+++ Material provided +++

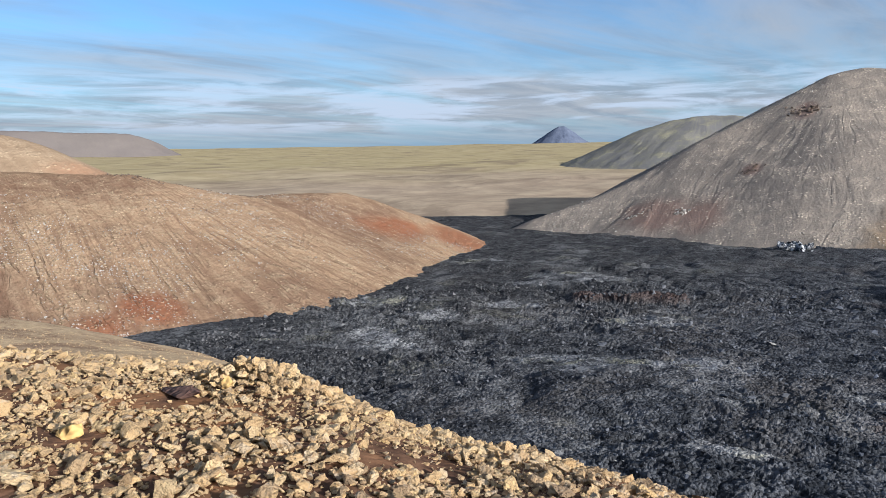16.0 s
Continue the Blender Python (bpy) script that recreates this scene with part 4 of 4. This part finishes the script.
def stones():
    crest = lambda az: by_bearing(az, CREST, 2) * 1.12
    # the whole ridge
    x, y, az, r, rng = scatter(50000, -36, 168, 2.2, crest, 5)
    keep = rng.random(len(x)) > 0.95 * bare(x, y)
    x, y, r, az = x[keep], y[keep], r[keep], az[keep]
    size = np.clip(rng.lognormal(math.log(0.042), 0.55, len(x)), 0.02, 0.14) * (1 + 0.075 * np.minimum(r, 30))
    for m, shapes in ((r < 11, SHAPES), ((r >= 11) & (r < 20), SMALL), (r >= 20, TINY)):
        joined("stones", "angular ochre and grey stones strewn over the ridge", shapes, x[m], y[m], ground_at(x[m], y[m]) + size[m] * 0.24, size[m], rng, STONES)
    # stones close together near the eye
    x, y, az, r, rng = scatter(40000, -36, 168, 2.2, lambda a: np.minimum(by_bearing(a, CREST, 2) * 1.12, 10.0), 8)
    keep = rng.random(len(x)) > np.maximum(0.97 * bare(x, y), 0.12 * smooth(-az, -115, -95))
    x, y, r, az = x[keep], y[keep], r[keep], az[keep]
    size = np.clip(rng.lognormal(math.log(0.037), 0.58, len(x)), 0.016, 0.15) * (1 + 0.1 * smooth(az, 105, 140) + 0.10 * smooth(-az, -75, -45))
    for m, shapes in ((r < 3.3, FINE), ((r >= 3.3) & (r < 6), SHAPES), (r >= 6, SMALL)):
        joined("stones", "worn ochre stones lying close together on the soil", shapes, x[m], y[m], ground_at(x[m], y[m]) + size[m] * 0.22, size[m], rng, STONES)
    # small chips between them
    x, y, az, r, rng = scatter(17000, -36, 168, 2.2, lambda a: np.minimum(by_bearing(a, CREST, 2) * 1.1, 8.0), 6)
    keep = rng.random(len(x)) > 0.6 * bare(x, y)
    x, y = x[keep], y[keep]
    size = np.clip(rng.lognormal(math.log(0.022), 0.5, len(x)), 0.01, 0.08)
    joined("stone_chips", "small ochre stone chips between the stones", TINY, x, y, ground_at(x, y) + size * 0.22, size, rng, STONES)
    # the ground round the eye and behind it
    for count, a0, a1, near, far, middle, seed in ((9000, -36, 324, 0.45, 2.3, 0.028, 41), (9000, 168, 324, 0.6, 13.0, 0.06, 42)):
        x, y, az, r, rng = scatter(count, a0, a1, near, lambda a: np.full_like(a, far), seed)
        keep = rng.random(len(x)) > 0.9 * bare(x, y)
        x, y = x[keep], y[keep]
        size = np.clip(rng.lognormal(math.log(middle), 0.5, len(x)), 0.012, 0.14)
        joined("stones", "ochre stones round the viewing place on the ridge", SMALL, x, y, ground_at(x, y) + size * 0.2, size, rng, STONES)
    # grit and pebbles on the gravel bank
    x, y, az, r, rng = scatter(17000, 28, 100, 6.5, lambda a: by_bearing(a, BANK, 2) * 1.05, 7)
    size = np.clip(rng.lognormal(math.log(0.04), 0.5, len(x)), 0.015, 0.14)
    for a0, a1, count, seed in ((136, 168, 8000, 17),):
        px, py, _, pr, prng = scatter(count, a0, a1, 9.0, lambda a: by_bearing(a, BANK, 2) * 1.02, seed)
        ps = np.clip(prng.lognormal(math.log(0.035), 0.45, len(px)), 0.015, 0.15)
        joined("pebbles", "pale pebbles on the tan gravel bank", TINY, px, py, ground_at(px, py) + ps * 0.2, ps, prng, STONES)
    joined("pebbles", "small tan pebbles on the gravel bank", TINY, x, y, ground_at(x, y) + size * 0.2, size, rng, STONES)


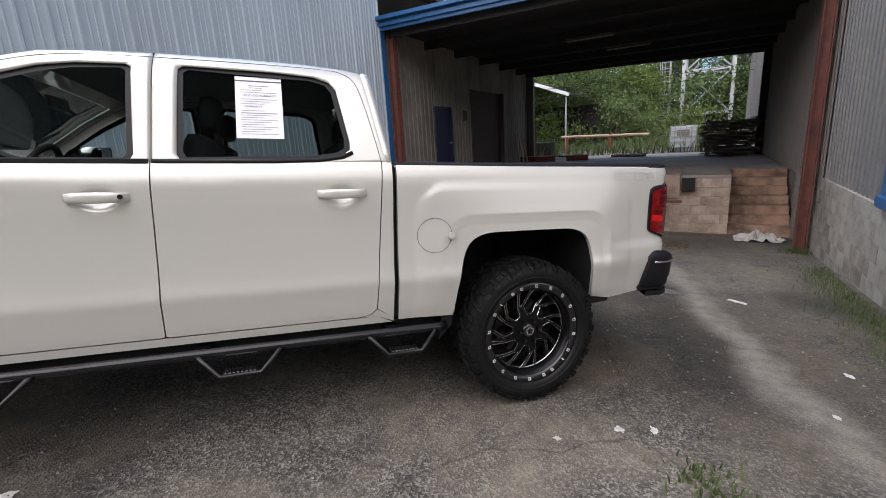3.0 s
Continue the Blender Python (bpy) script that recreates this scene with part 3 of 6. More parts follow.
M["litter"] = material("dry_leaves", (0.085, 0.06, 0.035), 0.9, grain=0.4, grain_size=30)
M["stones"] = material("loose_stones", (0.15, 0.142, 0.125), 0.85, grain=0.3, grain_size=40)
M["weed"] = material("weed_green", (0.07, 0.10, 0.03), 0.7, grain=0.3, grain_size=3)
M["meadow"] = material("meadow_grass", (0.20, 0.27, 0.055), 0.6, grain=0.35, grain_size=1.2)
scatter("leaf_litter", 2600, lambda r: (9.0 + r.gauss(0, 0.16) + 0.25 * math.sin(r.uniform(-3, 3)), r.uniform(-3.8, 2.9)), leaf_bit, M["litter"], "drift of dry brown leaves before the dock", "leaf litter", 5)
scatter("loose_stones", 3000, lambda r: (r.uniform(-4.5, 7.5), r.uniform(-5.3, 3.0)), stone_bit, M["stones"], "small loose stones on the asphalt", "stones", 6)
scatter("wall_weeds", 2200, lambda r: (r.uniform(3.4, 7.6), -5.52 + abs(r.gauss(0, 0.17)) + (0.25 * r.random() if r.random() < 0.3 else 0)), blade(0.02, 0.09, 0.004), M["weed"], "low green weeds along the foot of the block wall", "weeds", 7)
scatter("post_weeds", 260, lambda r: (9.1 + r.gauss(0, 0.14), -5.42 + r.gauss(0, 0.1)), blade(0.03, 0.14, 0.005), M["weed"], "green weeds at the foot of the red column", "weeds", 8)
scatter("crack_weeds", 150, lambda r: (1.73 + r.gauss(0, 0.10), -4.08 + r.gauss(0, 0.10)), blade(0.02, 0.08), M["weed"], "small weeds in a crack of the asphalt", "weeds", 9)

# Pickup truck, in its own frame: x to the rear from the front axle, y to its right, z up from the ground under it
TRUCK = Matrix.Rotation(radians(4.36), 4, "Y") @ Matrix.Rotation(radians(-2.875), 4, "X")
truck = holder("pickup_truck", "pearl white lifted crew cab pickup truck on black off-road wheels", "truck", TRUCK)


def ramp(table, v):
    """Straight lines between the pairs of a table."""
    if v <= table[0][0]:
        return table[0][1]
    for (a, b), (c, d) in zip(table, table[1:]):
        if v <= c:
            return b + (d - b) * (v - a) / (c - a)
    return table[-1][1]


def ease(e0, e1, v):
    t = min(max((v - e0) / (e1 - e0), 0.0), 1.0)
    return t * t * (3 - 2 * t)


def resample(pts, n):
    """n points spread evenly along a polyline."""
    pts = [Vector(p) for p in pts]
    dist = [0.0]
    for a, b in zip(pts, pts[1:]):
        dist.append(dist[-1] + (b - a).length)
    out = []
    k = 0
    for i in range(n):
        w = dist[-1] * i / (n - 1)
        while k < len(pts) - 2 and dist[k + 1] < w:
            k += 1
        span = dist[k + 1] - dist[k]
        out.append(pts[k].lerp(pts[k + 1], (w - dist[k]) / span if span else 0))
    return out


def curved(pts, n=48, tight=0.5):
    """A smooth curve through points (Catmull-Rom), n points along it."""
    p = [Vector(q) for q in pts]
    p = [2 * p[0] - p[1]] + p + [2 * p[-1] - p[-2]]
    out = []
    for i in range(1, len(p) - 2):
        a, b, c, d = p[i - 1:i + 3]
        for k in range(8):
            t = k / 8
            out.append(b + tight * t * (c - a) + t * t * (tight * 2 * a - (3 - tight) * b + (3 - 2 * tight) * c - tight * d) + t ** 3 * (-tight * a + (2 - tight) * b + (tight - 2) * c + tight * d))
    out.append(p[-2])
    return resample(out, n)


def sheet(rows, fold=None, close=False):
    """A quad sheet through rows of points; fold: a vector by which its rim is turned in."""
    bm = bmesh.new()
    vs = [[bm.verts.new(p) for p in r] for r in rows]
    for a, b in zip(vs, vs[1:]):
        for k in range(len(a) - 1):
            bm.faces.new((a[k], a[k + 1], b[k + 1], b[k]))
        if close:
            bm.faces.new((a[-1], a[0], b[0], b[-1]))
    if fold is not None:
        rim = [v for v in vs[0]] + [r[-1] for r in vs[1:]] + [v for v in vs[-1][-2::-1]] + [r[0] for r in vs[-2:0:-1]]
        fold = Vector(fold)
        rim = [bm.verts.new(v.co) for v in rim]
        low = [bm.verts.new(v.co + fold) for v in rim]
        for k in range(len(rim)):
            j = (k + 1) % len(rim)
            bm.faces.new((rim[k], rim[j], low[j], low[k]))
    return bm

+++

**Written instruction**
Identify the lines that hold the word "with". Copy every one of them.

**Completed task**
Continue the Blender Python (bpy) script that recreates this scene with part 4 of 4. This part finishes the script.
Continue the Blender Python (bpy) script that recreates this scene with part 3 of 6. More parts follow.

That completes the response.